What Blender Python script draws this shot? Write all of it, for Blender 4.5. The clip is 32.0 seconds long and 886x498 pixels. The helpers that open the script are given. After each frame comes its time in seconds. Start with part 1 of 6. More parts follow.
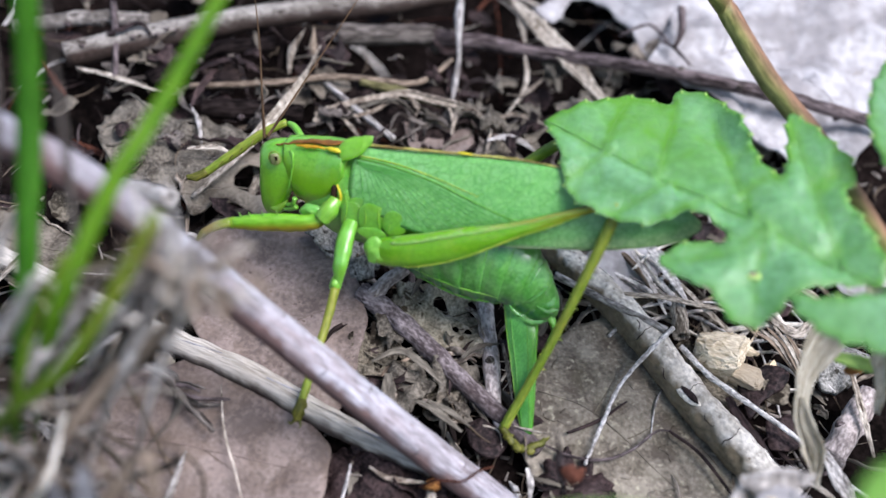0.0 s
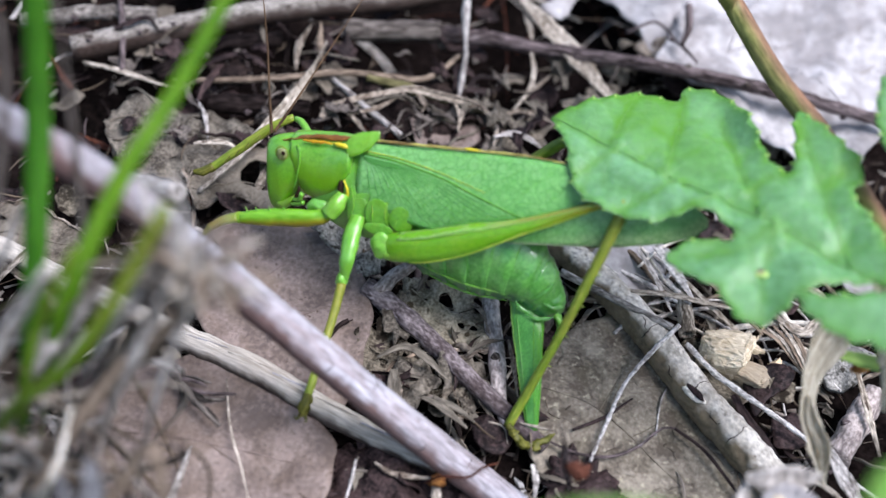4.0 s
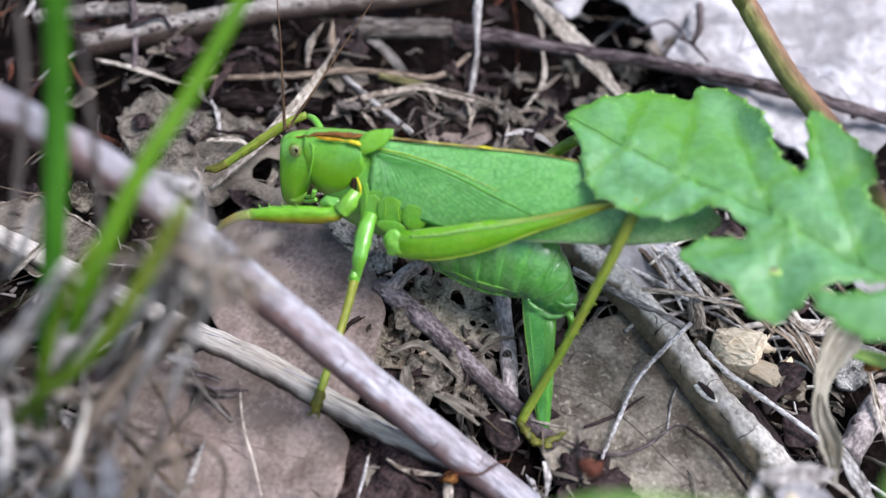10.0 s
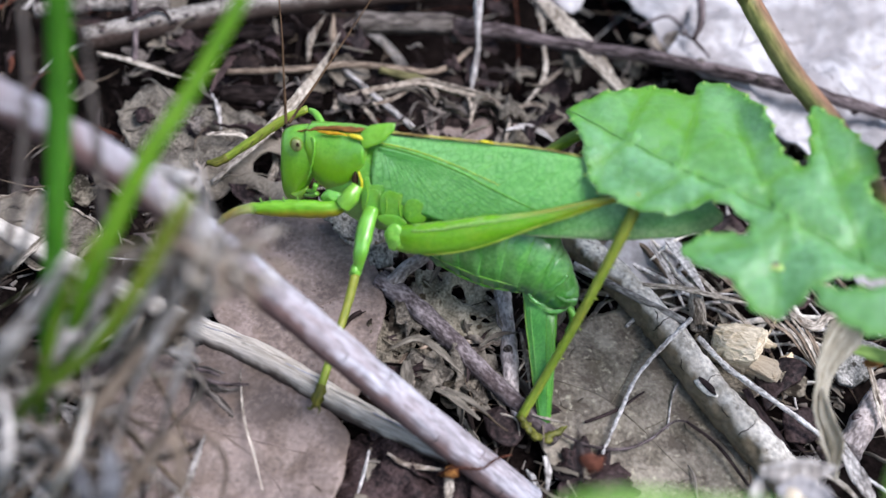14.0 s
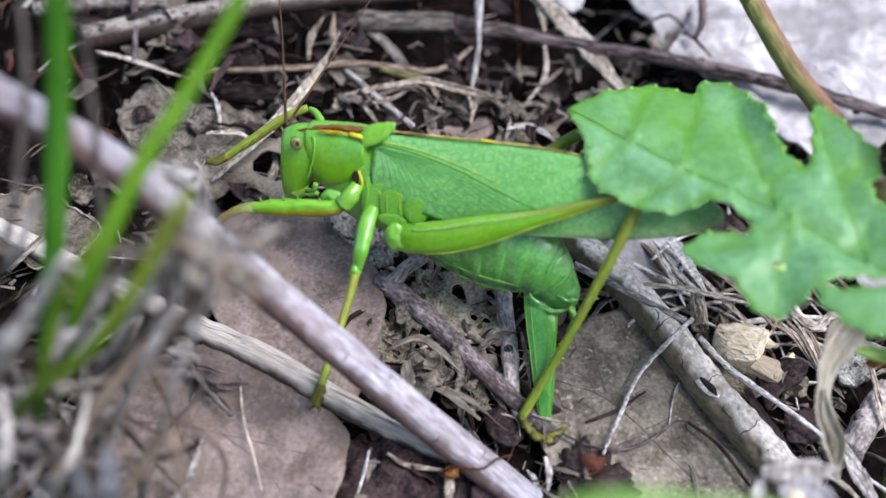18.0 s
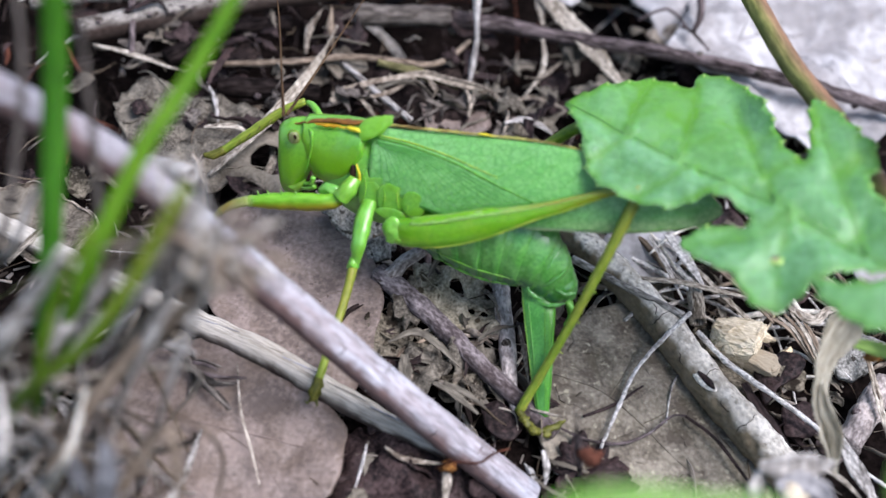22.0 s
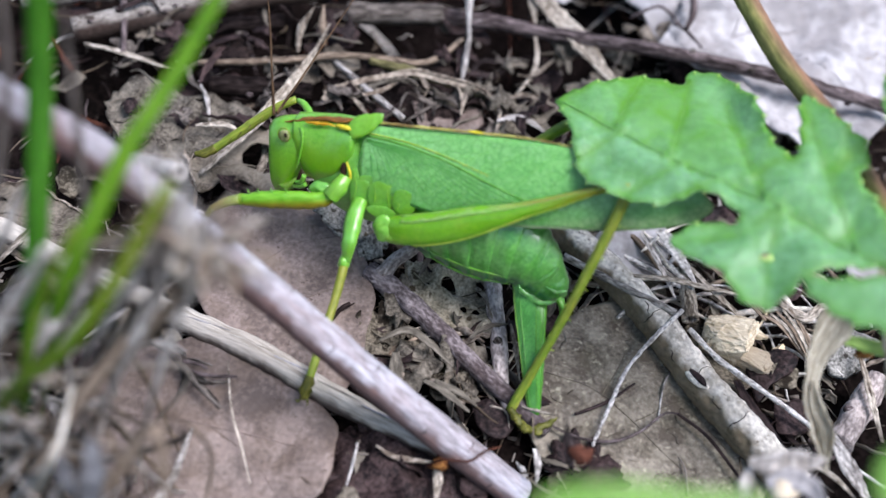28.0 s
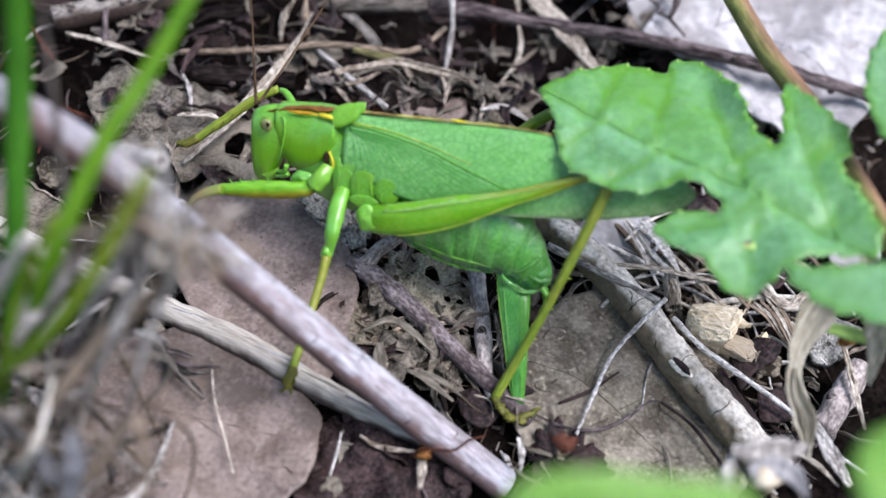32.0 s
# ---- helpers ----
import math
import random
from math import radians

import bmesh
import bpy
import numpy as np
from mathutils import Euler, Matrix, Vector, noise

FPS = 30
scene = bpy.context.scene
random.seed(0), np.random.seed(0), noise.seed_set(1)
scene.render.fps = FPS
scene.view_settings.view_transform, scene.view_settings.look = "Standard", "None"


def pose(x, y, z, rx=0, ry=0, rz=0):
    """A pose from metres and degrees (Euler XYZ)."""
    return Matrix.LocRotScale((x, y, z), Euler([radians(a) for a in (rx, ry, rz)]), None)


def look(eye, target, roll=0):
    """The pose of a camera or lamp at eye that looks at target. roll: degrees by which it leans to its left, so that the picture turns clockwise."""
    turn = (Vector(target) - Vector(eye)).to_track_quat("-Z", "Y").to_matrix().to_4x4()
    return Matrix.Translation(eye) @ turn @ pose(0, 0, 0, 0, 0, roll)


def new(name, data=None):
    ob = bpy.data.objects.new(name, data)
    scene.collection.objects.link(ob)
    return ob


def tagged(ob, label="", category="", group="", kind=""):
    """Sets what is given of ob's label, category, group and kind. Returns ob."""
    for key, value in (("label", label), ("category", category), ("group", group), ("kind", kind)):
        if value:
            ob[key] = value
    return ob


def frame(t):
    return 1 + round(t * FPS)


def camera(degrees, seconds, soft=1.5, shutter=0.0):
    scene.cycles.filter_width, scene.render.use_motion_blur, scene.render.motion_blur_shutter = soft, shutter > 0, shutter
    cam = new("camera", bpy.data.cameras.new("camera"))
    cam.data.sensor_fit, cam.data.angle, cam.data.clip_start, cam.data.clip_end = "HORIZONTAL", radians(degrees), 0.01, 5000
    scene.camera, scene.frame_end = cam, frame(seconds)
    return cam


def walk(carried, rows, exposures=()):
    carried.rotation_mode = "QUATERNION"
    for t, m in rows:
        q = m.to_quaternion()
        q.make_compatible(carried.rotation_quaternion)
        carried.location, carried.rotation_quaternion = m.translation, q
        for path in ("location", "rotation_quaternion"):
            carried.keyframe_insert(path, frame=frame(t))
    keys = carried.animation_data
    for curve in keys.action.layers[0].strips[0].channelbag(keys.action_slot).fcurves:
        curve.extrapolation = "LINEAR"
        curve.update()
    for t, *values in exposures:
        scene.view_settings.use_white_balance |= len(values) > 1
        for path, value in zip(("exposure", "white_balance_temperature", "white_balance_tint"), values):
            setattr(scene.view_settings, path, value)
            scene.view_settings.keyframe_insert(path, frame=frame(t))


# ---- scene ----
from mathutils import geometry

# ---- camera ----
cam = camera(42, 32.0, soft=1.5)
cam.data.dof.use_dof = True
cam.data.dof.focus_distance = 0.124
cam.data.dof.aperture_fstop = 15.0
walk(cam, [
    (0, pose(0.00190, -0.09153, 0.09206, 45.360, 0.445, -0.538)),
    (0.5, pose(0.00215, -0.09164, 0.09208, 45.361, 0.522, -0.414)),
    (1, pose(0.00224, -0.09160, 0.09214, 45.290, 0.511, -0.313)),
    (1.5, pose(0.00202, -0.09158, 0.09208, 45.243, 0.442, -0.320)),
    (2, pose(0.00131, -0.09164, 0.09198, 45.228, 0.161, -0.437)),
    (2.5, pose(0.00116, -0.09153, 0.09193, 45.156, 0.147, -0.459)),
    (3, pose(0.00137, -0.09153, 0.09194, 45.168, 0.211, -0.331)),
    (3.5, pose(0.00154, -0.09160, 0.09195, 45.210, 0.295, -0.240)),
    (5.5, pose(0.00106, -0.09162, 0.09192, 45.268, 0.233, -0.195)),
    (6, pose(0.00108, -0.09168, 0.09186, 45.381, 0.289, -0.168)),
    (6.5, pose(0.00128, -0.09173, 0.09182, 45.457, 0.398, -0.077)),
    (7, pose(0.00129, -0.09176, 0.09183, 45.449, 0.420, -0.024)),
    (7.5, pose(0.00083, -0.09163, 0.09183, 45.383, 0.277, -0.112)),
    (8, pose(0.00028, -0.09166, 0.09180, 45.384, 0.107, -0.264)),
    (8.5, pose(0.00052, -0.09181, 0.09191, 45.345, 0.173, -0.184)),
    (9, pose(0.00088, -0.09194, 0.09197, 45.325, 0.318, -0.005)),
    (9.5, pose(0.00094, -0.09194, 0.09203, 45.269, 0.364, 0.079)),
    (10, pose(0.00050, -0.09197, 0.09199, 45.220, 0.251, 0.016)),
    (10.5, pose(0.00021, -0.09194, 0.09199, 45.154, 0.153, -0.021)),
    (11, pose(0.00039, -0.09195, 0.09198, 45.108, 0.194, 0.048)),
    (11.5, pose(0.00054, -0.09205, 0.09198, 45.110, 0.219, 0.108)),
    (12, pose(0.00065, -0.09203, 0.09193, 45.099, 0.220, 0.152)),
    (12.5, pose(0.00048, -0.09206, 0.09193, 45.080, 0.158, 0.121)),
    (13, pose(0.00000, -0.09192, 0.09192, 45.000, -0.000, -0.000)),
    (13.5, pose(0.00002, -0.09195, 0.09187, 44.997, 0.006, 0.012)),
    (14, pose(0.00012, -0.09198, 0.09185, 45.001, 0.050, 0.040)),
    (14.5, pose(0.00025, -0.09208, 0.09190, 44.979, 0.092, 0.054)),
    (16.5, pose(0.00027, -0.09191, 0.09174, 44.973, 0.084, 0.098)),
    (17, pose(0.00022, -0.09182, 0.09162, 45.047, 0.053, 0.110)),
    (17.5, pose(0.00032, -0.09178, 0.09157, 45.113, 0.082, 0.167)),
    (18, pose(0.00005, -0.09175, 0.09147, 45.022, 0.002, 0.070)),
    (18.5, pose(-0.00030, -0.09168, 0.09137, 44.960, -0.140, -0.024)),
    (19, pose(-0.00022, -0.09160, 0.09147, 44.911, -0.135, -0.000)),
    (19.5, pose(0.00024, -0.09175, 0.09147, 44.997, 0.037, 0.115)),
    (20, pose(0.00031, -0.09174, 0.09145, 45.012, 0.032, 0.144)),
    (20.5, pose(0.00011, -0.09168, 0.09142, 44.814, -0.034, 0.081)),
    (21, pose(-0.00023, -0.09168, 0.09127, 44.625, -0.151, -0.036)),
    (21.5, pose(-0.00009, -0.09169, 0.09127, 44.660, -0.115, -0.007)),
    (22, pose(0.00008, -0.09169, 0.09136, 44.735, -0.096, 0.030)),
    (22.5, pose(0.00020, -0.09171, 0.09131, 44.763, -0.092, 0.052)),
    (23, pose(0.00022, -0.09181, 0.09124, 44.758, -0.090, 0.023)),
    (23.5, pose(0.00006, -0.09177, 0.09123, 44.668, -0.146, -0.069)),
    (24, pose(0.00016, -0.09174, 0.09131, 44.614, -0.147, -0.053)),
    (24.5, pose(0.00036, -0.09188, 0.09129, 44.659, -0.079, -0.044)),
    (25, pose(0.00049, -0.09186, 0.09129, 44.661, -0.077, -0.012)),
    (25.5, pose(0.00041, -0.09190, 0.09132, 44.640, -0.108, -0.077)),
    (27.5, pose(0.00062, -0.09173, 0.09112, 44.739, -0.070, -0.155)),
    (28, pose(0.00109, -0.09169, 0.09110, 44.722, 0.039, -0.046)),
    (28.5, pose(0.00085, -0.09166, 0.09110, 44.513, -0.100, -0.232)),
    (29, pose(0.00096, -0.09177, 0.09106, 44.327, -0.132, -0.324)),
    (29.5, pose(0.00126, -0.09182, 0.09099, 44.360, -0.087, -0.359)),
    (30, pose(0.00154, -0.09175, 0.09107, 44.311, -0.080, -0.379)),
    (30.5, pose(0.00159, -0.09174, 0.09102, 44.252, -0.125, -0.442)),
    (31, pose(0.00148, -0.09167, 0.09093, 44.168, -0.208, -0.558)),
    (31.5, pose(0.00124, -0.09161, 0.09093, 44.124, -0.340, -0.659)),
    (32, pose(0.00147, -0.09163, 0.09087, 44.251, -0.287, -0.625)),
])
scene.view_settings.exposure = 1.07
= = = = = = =
* **EXERCISE TASK**
Look through the material above and print exactly the lines from the one containing "curve.update()" to the one containing "from mathutils import geometry", both included, and nothing more.

* **RESULT FOR THIS EXERCISE**
        curve.update()
    for t, *values in exposures:
        scene.view_settings.use_white_balance |= len(values) > 1
        for path, value in zip(("exposure", "white_balance_temperature", "white_balance_tint"), values):
            setattr(scene.view_settings, path, value)
            scene.view_settings.keyframe_insert(path, frame=frame(t))


# ---- scene ----
from mathutils import geometry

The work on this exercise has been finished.